Today I’m in New Hampshire visiting my son on his 16th birthday at his boarding school, and it’s wonderful to see how happy he is there. We stayed at a beautiful old inn near Littleton, NH, a former 200-year-old dairy farm with stone walls that have been badly overgrown over the years.  The new owners are busy clearing away the undergrowth and have managed to reveal several stretches of wall.

Here’s the New Hampshire wall:

A stone wall in New Hampshire

It’s been estimated that at their peak just after the Civil War, there were about 240,000 miles of stone walls in New England, though I haven’t found a more recent estimate.  In contrast, England has about 70,000 miles, which seems small in comparison, but in general they’re much better maintained and still in use.  Many of the New England walls have fallen down or been swallowed up by new growth forests that appeared when farmers moved to Ohio and other points west for more fertile, less stony ground.

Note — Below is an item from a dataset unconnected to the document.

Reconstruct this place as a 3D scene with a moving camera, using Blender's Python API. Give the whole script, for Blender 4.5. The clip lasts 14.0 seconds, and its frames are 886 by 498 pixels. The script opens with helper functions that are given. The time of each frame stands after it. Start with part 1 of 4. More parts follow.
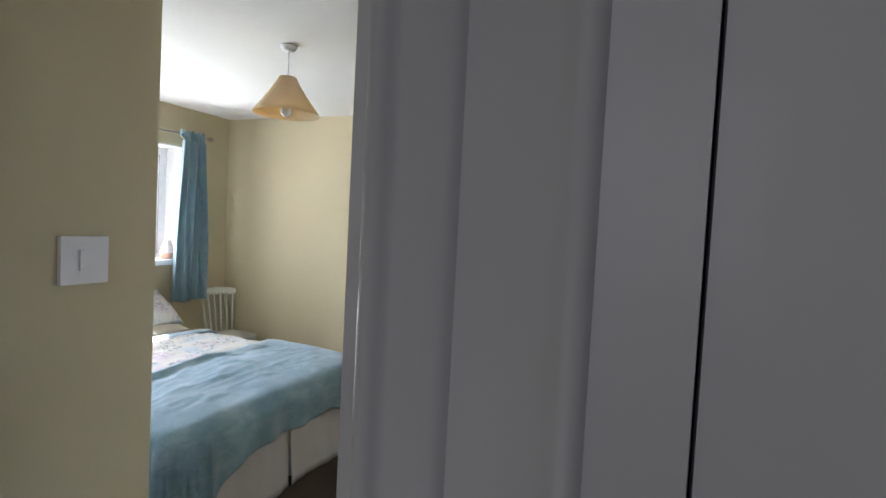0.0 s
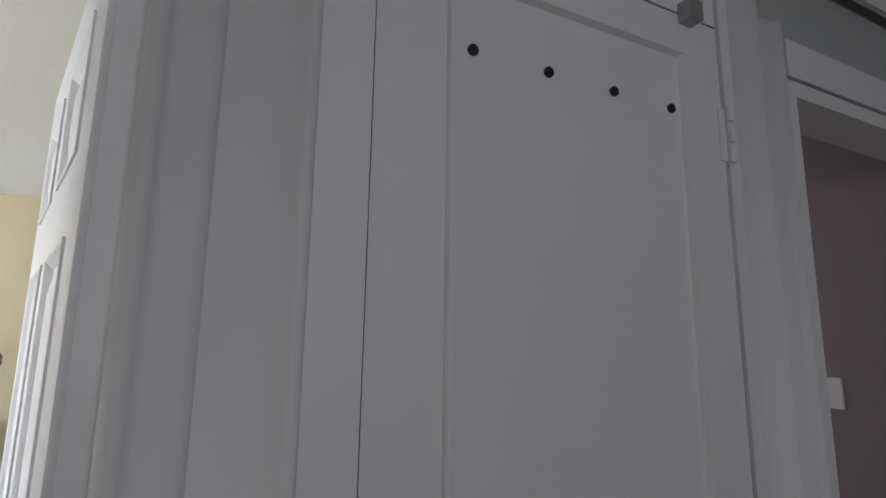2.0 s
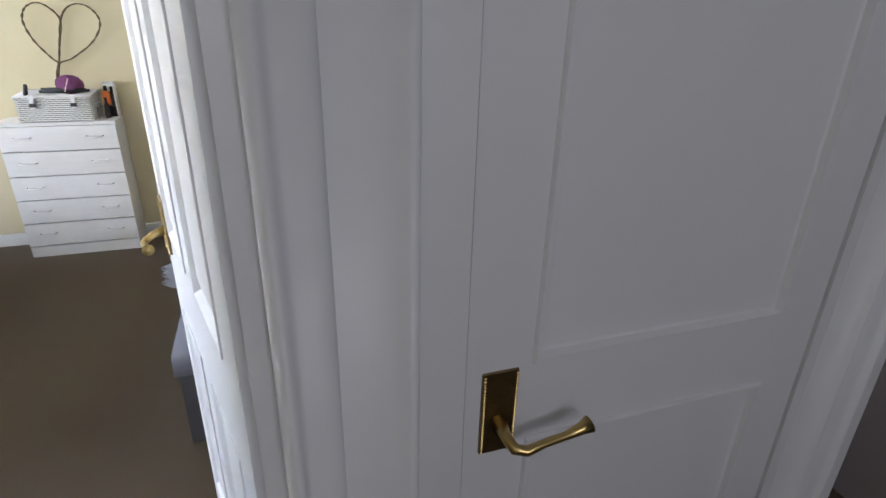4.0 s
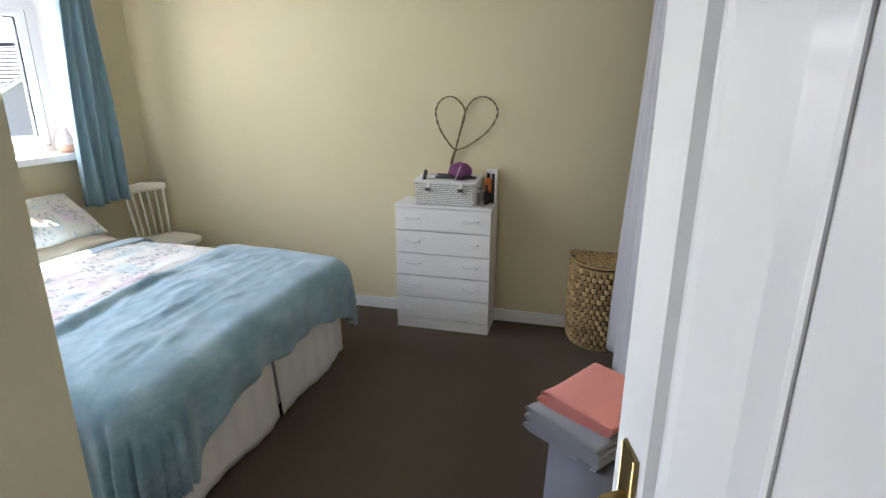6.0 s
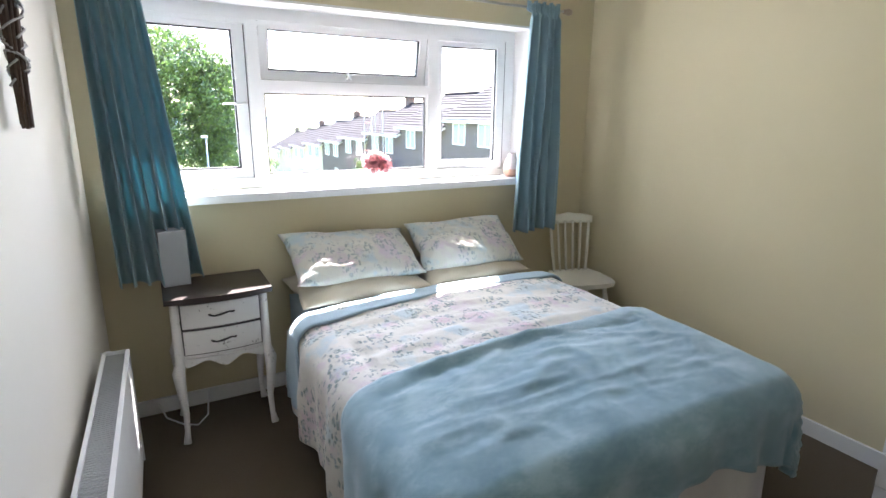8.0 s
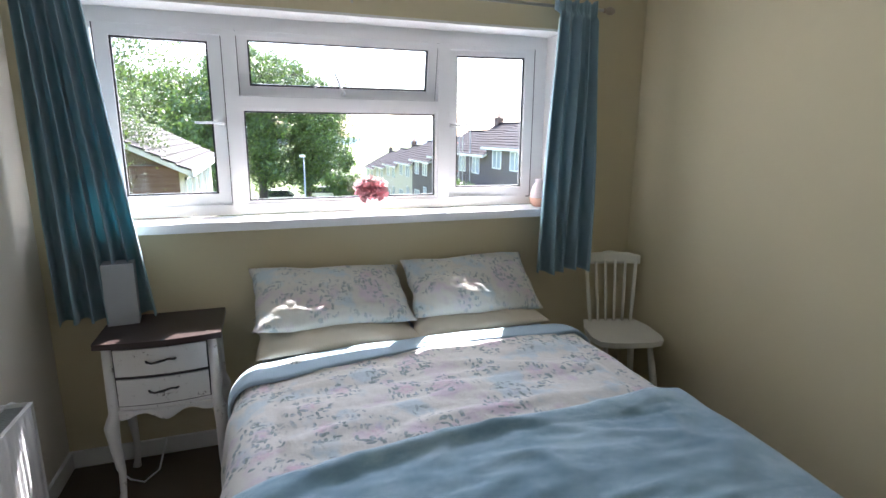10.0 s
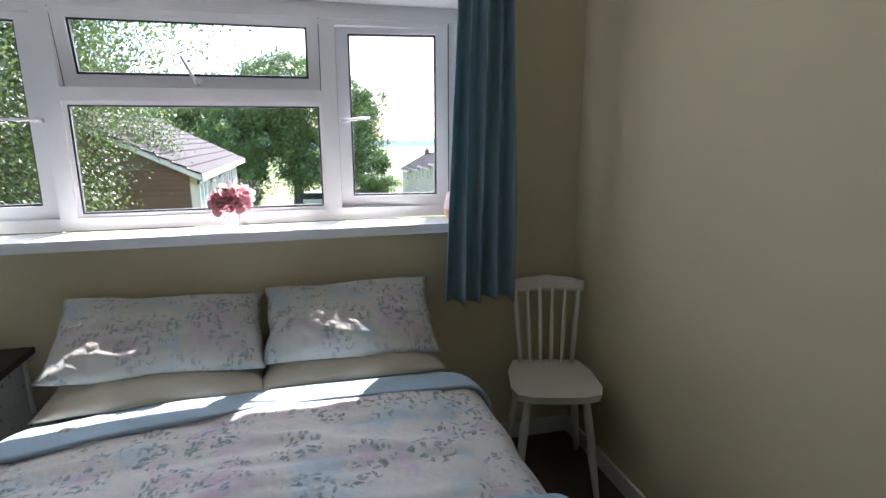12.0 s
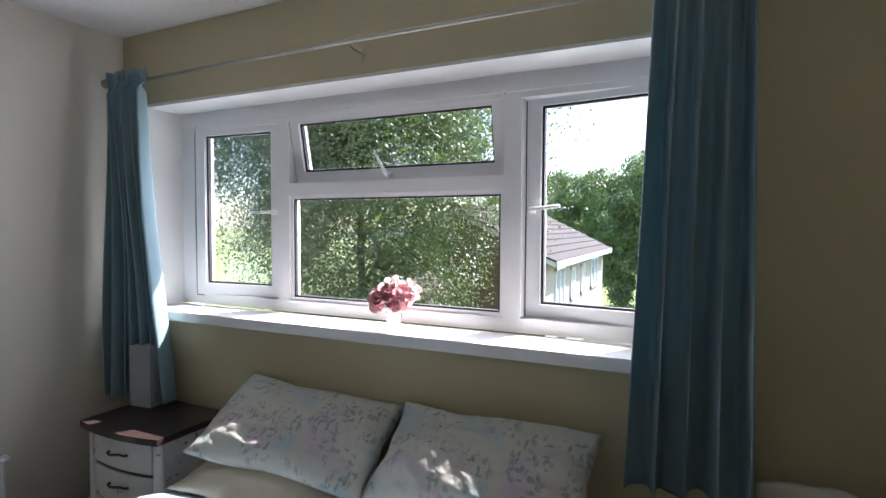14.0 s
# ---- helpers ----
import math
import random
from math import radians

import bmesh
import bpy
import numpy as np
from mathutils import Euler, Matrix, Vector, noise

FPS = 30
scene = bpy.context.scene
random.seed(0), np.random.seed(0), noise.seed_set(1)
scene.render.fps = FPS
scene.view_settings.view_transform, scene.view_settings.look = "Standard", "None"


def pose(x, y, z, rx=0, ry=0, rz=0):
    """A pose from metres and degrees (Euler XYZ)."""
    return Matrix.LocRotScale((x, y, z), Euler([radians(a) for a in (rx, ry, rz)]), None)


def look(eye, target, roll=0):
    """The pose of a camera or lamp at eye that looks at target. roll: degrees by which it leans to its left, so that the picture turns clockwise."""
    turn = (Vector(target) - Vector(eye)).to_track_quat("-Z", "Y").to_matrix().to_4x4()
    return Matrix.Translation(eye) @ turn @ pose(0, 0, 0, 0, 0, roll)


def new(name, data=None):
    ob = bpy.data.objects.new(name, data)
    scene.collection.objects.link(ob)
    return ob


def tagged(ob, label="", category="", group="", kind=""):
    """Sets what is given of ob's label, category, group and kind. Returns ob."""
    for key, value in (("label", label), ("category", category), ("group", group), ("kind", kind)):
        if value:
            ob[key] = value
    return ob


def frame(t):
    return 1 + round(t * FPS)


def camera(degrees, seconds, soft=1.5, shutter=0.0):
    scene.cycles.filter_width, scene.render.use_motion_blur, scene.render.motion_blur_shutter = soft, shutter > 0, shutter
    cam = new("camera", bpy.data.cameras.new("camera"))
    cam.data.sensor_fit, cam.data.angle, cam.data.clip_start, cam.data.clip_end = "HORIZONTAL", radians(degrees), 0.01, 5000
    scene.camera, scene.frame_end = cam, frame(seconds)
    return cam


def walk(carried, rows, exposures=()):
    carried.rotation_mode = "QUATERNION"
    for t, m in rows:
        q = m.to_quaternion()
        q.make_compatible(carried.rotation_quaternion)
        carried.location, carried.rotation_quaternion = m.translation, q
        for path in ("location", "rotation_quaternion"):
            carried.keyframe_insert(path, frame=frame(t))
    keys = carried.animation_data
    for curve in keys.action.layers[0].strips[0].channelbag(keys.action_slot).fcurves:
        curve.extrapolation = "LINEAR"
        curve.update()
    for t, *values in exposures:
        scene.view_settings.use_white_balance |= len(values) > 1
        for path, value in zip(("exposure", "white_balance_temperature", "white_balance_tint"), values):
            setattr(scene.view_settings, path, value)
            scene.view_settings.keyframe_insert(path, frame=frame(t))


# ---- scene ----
# camera and its walk
cam = camera(79.8, 14.0)
PATH = [
    (0, (3.614, -2.310, 1.468), (2.868, -0.456, 1.381), 3.0),
    (0.3, (3.559, -2.391, 1.483), (3.332, -0.405, 1.423), 2.7),
    (0.5, (3.532, -2.396, 1.503), (3.605, -0.398, 1.533), 3.3),
    (0.7, (3.507, -2.425, 1.525), (3.858, -0.460, 1.708), 3.4),
    (1, (3.476, -2.483, 1.535), (4.174, -0.640, 1.878), 1.5),
    (1.2, (3.462, -2.503, 1.540), (4.280, -0.726, 1.950), 1.6),
    (1.5, (3.454, -2.508, 1.540), (4.319, -0.748, 1.936), 1.4),
    (2, (3.466, -2.498, 1.481), (4.348, -0.737, 1.828), 0.8),
    (2.2, (3.478, -2.490, 1.455), (4.355, -0.700, 1.64), 0.8),
    (4.3, (3.404, -2.464, 1.376), (3.925, -0.712, 0.565), 0.3),
    (4.5, (3.374, -2.439, 1.395), (3.802, -0.660, 0.585), -0.2),
    (5, (3.276, -2.296, 1.415), (3.297, -0.436, 0.679), 0.1),
    (5.5, (3.191, -2.088, 1.438), (2.896, -0.221, 0.783), 0.1),
    (6, (3.113, -1.863, 1.470), (2.633, -0.010, 0.898), 0.2),
    (6.5, (3.035, -1.655, 1.452), (2.353, 0.149, 0.92), 0.2),
    (7, (2.921, -1.49, 1.459), (1.984, 0.2, 0.942), 0.4),
    (7.5, (2.815, -1.337, 1.468), (1.535, 0.115, 0.965), 0.5),
    (8, (2.783, -1.242, 1.476), (1.087, -0.304, 0.983), 0.6),
    (10.5, (2.411, -0.434, 1.475), (0.561, 0.198, 1.05), 0.4),
    (11, (2.274, -0.261, 1.449), (0.439, 0.404, 1.014), 0.5),
    (11.5, (2.208, -0.075, 1.467), (0.38, 0.597, 1.01), 0.1),
    (12, (2.199, 0.194, 1.452), (0.305, 0.682, 1.032), -0.3),
    (12.5, (2.085, 0.449, 1.465), (0.13, 0.505, 1.048), -0.5),
    (13, (1.923, 0.624, 1.462), (-0.06, 0.492, 1.236), -0.5),
    (13.5, (1.765, 0.789, 1.485), (-0.174, 0.314, 1.366), -0.7),
    (14, (1.602, 0.893, 1.459), (-0.203, 0.036, 1.373), 0.2),
]
EXPOSURES = [(0.0, 3.75, 6300, 15), (1.0, 4.1, 6300, 16), (2.2, 4.5, 6300, 16), (4.3, 4.75, 6150, 16), (5.5, 4.3, 6300, 15), (6.5, 3.82, 6300, 15), (7.5, 3.64, 6250, 16), (8.2, 3.56, 6250, 16), (10.3, 2.72, 6120, 17), (11.5, 2.32, 6080, 17), (12.5, 2.28, 6080, 17), (14.0, 2.08, 6120, 17)]
walk(cam, [(t, look(eye, target, roll)) for t, eye, target, roll in PATH], EXPOSURES)

# world, sun, window light and added fill lamps
SUN_WAY = Vector((0.79, -0.45, -1.0)).normalized()   # the way the sunlight travels
world = bpy.data.worlds.new("sky")
scene.world = world
world.use_nodes = True
wn = world.node_tree
sky = wn.nodes.new("ShaderNodeTexSky")
sky.sky_type, sky.sun_disc = 'NISHITA', False
sky.sun_elevation = math.asin(-SUN_WAY.z)
sky.sun_rotation = math.atan2(-SUN_WAY.x, -SUN_WAY.y)
sky.dust_density = 1.0
wn.nodes["Background"].inputs[1].default_value = 0.15
wn.links.new(sky.outputs[0], wn.nodes["Background"].inputs[0])
sun_data = bpy.data.lights.new("sun", 'SUN')
sun_data.energy, sun_data.angle, sun_data.color = 5.0, radians(0.5), (1.0, 0.95, 0.88)
sun = new("sun", sun_data)
sun.matrix_world = look((0, 0, 20), Vector((0, 0, 20)) + SUN_WAY)


def opening_or_fill_light(name, m, w, h, watts, color=(0.9, 0.95, 1.0)):
    """Area lamp: the sky's light in an opening, or added fill."""
    d = bpy.data.lights.new(name, 'AREA')
    d.shape, d.size, d.size_y, d.energy, d.color = 'RECTANGLE', w, h, watts, color
    ob = new(name, d)
    ob.matrix_world = m
    return ob


opening_or_fill_light("bedroom_window_light", look((-0.36, -0.22, 1.5), (1.0, -0.22, 1.72)), 2.1, 0.8, 6.6)
# added fill for the landing, from an assumed opening out of view
opening_or_fill_light("hall_fill_light", look((3.6, -4.34, 1.7), (3.6, -3.0, 1.5)), 0.9, 0.9, 0.42, (0.95, 0.96, 1.0))
# weak fill lamp added before the far room's solid wall, no window there
opening_or_fill_light("far_room_fill_light", look((4.75, -0.96, 1.6), (4.75, -2.0, 1.4)), 0.5, 0.8, 0.06, (1.0, 0.92, 0.95))


# ---- materials ----
def material(name):
    m = bpy.data.materials.new(name)
    m.use_nodes = True
    return m, m.node_tree, m.node_tree.nodes["Principled BSDF"]


def mix_rgb(nt, fac, a, b, mode='MIX'):
    n = nt.nodes.new("ShaderNodeMix")
    n.data_type, n.blend_type = 'RGBA', mode
    for sock, v in ((n.inputs[0], fac), (n.inputs[6], a), (n.inputs[7], b)):
        if isinstance(v, bpy.types.NodeSocket):
            nt.links.new(v, sock)
        elif isinstance(v, (int, float)):
            sock.default_value = v
        else:
            sock.default_value = (*v, 1.0)
    return n.outputs[2]


def noise_tex(nt, scale, detail=4.0, rough=0.55, vec=None):
    n = nt.nodes.new("ShaderNodeTexNoise")
    n.inputs["Scale"].default_value, n.inputs["Detail"].default_value, n.inputs["Roughness"].default_value = scale, detail, rough
    if vec:
        nt.links.new(vec, n.inputs["Vector"])
    return n


def ramp(nt, value, stops):
    n = nt.nodes.new("ShaderNodeValToRGB")
    els = n.color_ramp.elements
    while len(els) < len(stops):
        els.new(0.5)
    for e, (p, c) in zip(els, stops):
        e.position, e.color = p, (*c, 1.0) if len(c) == 3 else c
    nt.links.new(value, n.inputs[0])
    return n.outputs[0]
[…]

The wall I saw in New Hampshire looked remarkably like the one I saw several months ago at the National Stone Centre in Middleton-by-Wirksworth, Derbyshire, England.  Here’s the UK wall:

A typical Highland Scottish wall. Note that it’s only one boulder wide, and that the boulders themselves are immense. This type of wall is also seen in North Wales and Dartmoor.

Both walls use huge boulders as single stones, both tip the stones slightly downward so the water drains off, and both have slight “gaps” between stones which is believed to help keep sheep in the field.

UK stone wall

US stone wall

Clearly the person who built the New Hampshire stone wall 200 years ago knew how to work with huge boulders–perhaps a new immigrant to America from Scotland, North Wales, or Dartmoor.

If you’re interested in reading an article in the Atlantic magazine about the world’s best builder of stone walls (or “waller”), take a look at: http://www.theatlantic.com/past/docs/issues/2000/05/finkel.htm

Thanks for reading this post about one of my passions which, luckily for me, can be found in both England and its namesake, New England.